◆ Brief
Quote every line as written. Omit pictures.

◆ Exercise materials
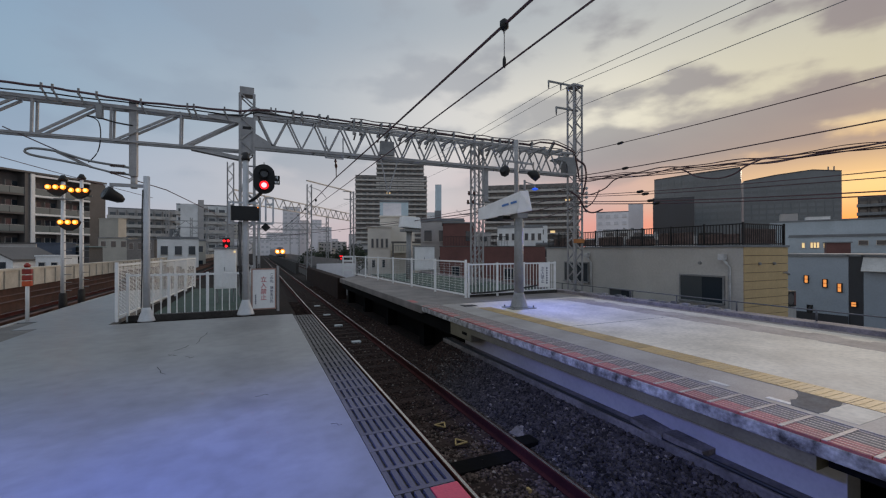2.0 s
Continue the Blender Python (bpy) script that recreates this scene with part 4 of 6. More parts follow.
def signal_pole():
    t = thing("signal_pole", (-0.26, 11.25, 0), "grey signal pole with a red lit signal head", "signal")
    part("foot", turned([(0.20, 0), (0.19, 0.03), (0.11, 0.26), (0.08, 0.36)]), M_POLE, t)
    part("shaft", turned([(0.075, 0.32), (0.07, 3.75)], 14), M_POLE, t)
    part("cap", turned([(0.09, 3.75), (0.1, 3.8), (0.05, 3.95)], 12), M_BLACKPAINT, t)
    # oval backplate of the signal head, hood and lamps
    bm = bmesh.new()
    ring = []
    for k in range(28):
        a = 2 * math.pi * k / 28
        ring.append((0.245 * math.cos(a), (0.12 if math.sin(a) >= 0 else -0.12) + 0.245 * math.sin(a)))
    front = [bm.verts.new((x, -0.03, z)) for x, z in ring]
    back = [bm.verts.new((x * 0.96, 0.08, z * 0.96)) for x, z in ring]
    bm.faces.new(front[::-1])
    bm.faces.new(back)
    for k in range(28):
        bm.faces.new((front[k], front[(k + 1) % 28], back[(k + 1) % 28], back[k]))
    head = part("signal_head", bm, M_BLACKPAINT, t, "black oval signal head", pose(0.41, -0.1, 3.31))
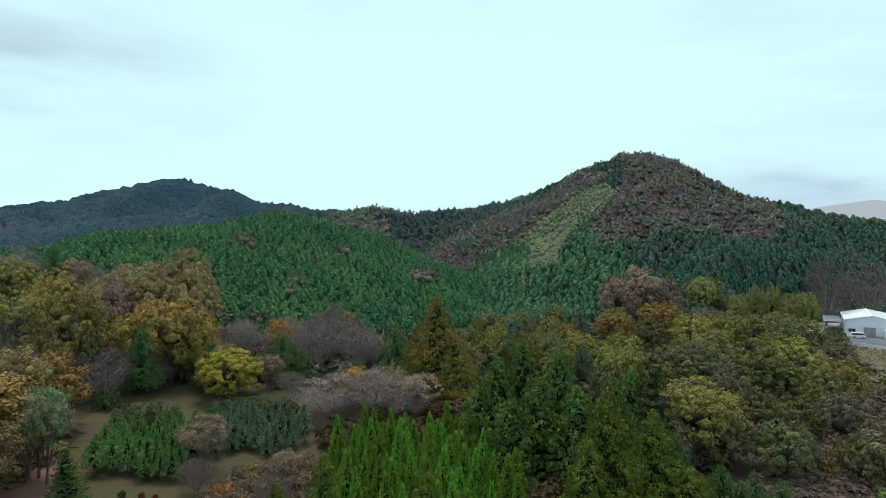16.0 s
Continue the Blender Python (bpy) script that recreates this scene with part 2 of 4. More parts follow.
FAR_RUST = foliage("hillside_rust_leaves", (0.129, 0.0963, 0.0954), (0.169, 0.125, 0.119), (0.176, 0.138, 0.119), patch=0.07, through_light=0.1, grain=0.9, contrast=0.4)
FAR_RIDGE = foliage("ridge_conifers", (0.0312, 0.0606, 0.0611), (0.0469, 0.0838, 0.0812), (0.0694, 0.0871, 0.0812), patch=0.03, through_light=0.05, grain=0.8, contrast=0.4)
FAR_DARK = foliage("dark_hillside_cedar", (0.0272, 0.0623, 0.047), (0.0439, 0.0904, 0.0656), (0.0575, 0.0979, 0.0632), patch=0.06, through_light=0.05, grain=1.3)
FAR_MIXED = foliage("hillside_mixed_leaves", (0.118, 0.143, 0.116), (0.175, 0.202, 0.161), (0.206, 0.197, 0.154), patch=0.07, through_light=0.1, grain=0.9, contrast=0.4)
LEAF_KUDZU = foliage("dry_vine_carpet", (0.09, 0.0645, 0.0594), (0.128, 0.0929, 0.0828), (0.09, 0.0946, 0.054), patch=0.2)
LEAF_GREEN = foliage("green_bush_leaves", (0.0425, 0.0935, 0.0298), (0.085, 0.153, 0.051), (0.119, 0.17, 0.0595), patch=0.2)
LEAF_MEADOW_FAR = foliage("slope_grass_bushes", (0.1, 0.125, 0.07), (0.14, 0.16, 0.09), (0.16, 0.15, 0.1), patch=0.1)
LEAF_STRIP = foliage("strip_bush_leaves", (0.08, 0.14, 0.07), (0.125, 0.18, 0.095), (0.15, 0.17, 0.1), patch=0.1)
LEAF_SCRUB = foliage("brown_scrub_leaves", (0.0585, 0.0535, 0.0271), (0.0986, 0.0865, 0.0449), (0.116, 0.0772, 0.0356), spread=0.9, patch=0.15)
LEAF_UNDER = foliage("shaded_undergrowth", (0.0504, 0.0672, 0.0432), (0.084, 0.106, 0.0672), (0.102, 0.096, 0.066), patch=0.15)
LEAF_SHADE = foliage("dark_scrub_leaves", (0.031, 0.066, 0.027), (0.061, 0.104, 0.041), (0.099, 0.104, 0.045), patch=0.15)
GROUND = surface("forest_floor", (0.045, 0.037, 0.027), (0.066, 0.05, 0.036), 0.09, fine=14, c=(0.06, 0.06, 0.035), bump=0.6, gloss=0.05)
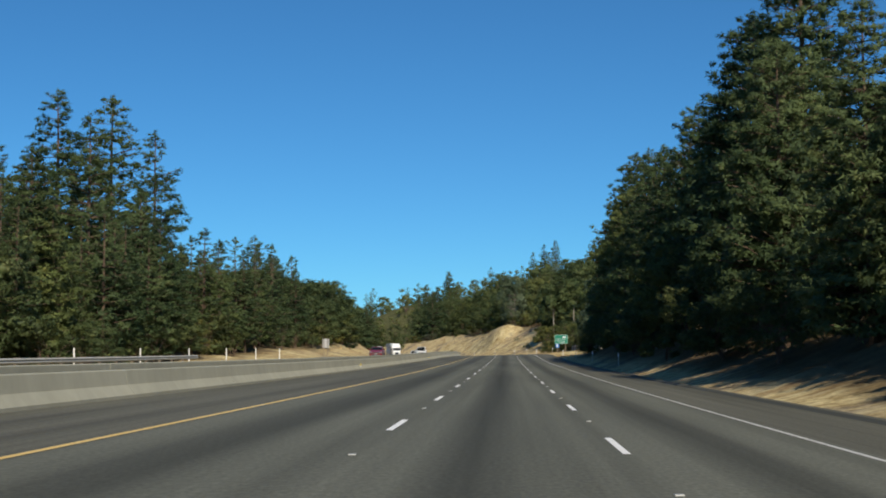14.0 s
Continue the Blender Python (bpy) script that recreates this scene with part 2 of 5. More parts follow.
M_PINE = leaf_mat("pine_needles", (0.062, 0.098, 0.048), (0.108, 0.155, 0.066), (0.16, 0.19, 0.08))
M_OAK = leaf_mat("oak_leaves", (0.07, 0.1, 0.044), (0.126, 0.165, 0.068), (0.18, 0.19, 0.088))
M_GREY = leaf_mat("grey_pine_needles", (0.115, 0.165, 0.105), (0.17, 0.22, 0.14), (0.22, 0.255, 0.17))
M_BRUSH = leaf_mat("brush_leaves", (0.075, 0.095, 0.035), (0.135, 0.155, 0.055), (0.22, 0.205, 0.09))
M_SAGE = leaf_mat("sage_leaves", (0.09, 0.10, 0.07), (0.17, 0.18, 0.13), (0.26, 0.24, 0.17))
M_DRY = leaf_mat("dry_stalks", (0.25, 0.19, 0.095), (0.42, 0.335, 0.18), (0.52, 0.43, 0.26), 0.15)
M_BARK = worn("pine_bark", (0.07, 0.045, 0.03), (0.17, 0.115, 0.08), 3, 0.95, 0, 14, 0.6)
M_PALEBARK = worn("pale_oak_bark", (0.2, 0.17, 0.14), (0.42, 0.37, 0.31), 3, 0.95, 0, 14, 0.5)


# ---- small builders ----
def part(name, bm, material, parent=None, label=""):
    me = bpy.data.meshes.new(name)
    bm.to_mesh(me)
    bm.free()
    me.materials.append(material)
    ob = new(name, me)
    if parent is not None:
        ob.parent = parent
    if label:
        tagged(ob, label)
    return ob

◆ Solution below
2.0 s
Continue the Blender Python (bpy) script that recreates this scene with part 4 of 6. More parts follow.
def signal_pole():
    t = thing("signal_pole", (-0.26, 11.25, 0), "grey signal pole with a red lit signal head", "signal")
    part("foot", turned([(0.20, 0), (0.19, 0.03), (0.11, 0.26), (0.08, 0.36)]), M_POLE, t)
    part("shaft", turned([(0.075, 0.32), (0.07, 3.75)], 14), M_POLE, t)
    part("cap", turned([(0.09, 3.75), (0.1, 3.8), (0.05, 3.95)], 12), M_BLACKPAINT, t)
    # oval backplate of the signal head, hood and lamps
    bm = bmesh.new()
    ring = []
    for k in range(28):
        a = 2 * math.pi * k / 28
        ring.append((0.245 * math.cos(a), (0.12 if math.sin(a) >= 0 else -0.12) + 0.245 * math.sin(a)))
    front = [bm.verts.new((x, -0.03, z)) for x, z in ring]
    back = [bm.verts.new((x * 0.96, 0.08, z * 0.96)) for x, z in ring]
    bm.faces.new(front[::-1])
    bm.faces.new(back)
    for k in range(28):
        bm.faces.new((front[k], front[(k + 1) % 28], back[(k + 1) % 28], back[k]))
    head = part("signal_head", bm, M_BLACKPAINT, t, "black oval signal head", pose(0.41, -0.1, 3.31))
16.0 s
Continue the Blender Python (bpy) script that recreates this scene with part 2 of 4. More parts follow.
FAR_RUST = foliage("hillside_rust_leaves", (0.129, 0.0963, 0.0954), (0.169, 0.125, 0.119), (0.176, 0.138, 0.119), patch=0.07, through_light=0.1, grain=0.9, contrast=0.4)
FAR_RIDGE = foliage("ridge_conifers", (0.0312, 0.0606, 0.0611), (0.0469, 0.0838, 0.0812), (0.0694, 0.0871, 0.0812), patch=0.03, through_light=0.05, grain=0.8, contrast=0.4)
FAR_DARK = foliage("dark_hillside_cedar", (0.0272, 0.0623, 0.047), (0.0439, 0.0904, 0.0656), (0.0575, 0.0979, 0.0632), patch=0.06, through_light=0.05, grain=1.3)
FAR_MIXED = foliage("hillside_mixed_leaves", (0.118, 0.143, 0.116), (0.175, 0.202, 0.161), (0.206, 0.197, 0.154), patch=0.07, through_light=0.1, grain=0.9, contrast=0.4)
LEAF_KUDZU = foliage("dry_vine_carpet", (0.09, 0.0645, 0.0594), (0.128, 0.0929, 0.0828), (0.09, 0.0946, 0.054), patch=0.2)
LEAF_GREEN = foliage("green_bush_leaves", (0.0425, 0.0935, 0.0298), (0.085, 0.153, 0.051), (0.119, 0.17, 0.0595), patch=0.2)
LEAF_MEADOW_FAR = foliage("slope_grass_bushes", (0.1, 0.125, 0.07), (0.14, 0.16, 0.09), (0.16, 0.15, 0.1), patch=0.1)
LEAF_STRIP = foliage("strip_bush_leaves", (0.08, 0.14, 0.07), (0.125, 0.18, 0.095), (0.15, 0.17, 0.1), patch=0.1)
LEAF_SCRUB = foliage("brown_scrub_leaves", (0.0585, 0.0535, 0.0271), (0.0986, 0.0865, 0.0449), (0.116, 0.0772, 0.0356), spread=0.9, patch=0.15)
LEAF_UNDER = foliage("shaded_undergrowth", (0.0504, 0.0672, 0.0432), (0.084, 0.106, 0.0672), (0.102, 0.096, 0.066), patch=0.15)
LEAF_SHADE = foliage("dark_scrub_leaves", (0.031, 0.066, 0.027), (0.061, 0.104, 0.041), (0.099, 0.104, 0.045), patch=0.15)
GROUND = surface("forest_floor", (0.045, 0.037, 0.027), (0.066, 0.05, 0.036), 0.09, fine=14, c=(0.06, 0.06, 0.035), bump=0.6, gloss=0.05)
14.0 s
Continue the Blender Python (bpy) script that recreates this scene with part 2 of 5. More parts follow.
M_PINE = leaf_mat("pine_needles", (0.062, 0.098, 0.048), (0.108, 0.155, 0.066), (0.16, 0.19, 0.08))
M_OAK = leaf_mat("oak_leaves", (0.07, 0.1, 0.044), (0.126, 0.165, 0.068), (0.18, 0.19, 0.088))
M_GREY = leaf_mat("grey_pine_needles", (0.115, 0.165, 0.105), (0.17, 0.22, 0.14), (0.22, 0.255, 0.17))
M_BRUSH = leaf_mat("brush_leaves", (0.075, 0.095, 0.035), (0.135, 0.155, 0.055), (0.22, 0.205, 0.09))
M_SAGE = leaf_mat("sage_leaves", (0.09, 0.10, 0.07), (0.17, 0.18, 0.13), (0.26, 0.24, 0.17))
M_DRY = leaf_mat("dry_stalks", (0.25, 0.19, 0.095), (0.42, 0.335, 0.18), (0.52, 0.43, 0.26), 0.15)
M_BARK = worn("pine_bark", (0.07, 0.045, 0.03), (0.17, 0.115, 0.08), 3, 0.95, 0, 14, 0.6)
M_PALEBARK = worn("pale_oak_bark", (0.2, 0.17, 0.14), (0.42, 0.37, 0.31), 3, 0.95, 0, 14, 0.5)


# ---- small builders ----
def part(name, bm, material, parent=None, label=""):
    me = bpy.data.meshes.new(name)
    bm.to_mesh(me)
    bm.free()
    me.materials.append(material)
    ob = new(name, me)
    if parent is not None:
        ob.parent = parent
    if label:
        tagged(ob, label)
    return ob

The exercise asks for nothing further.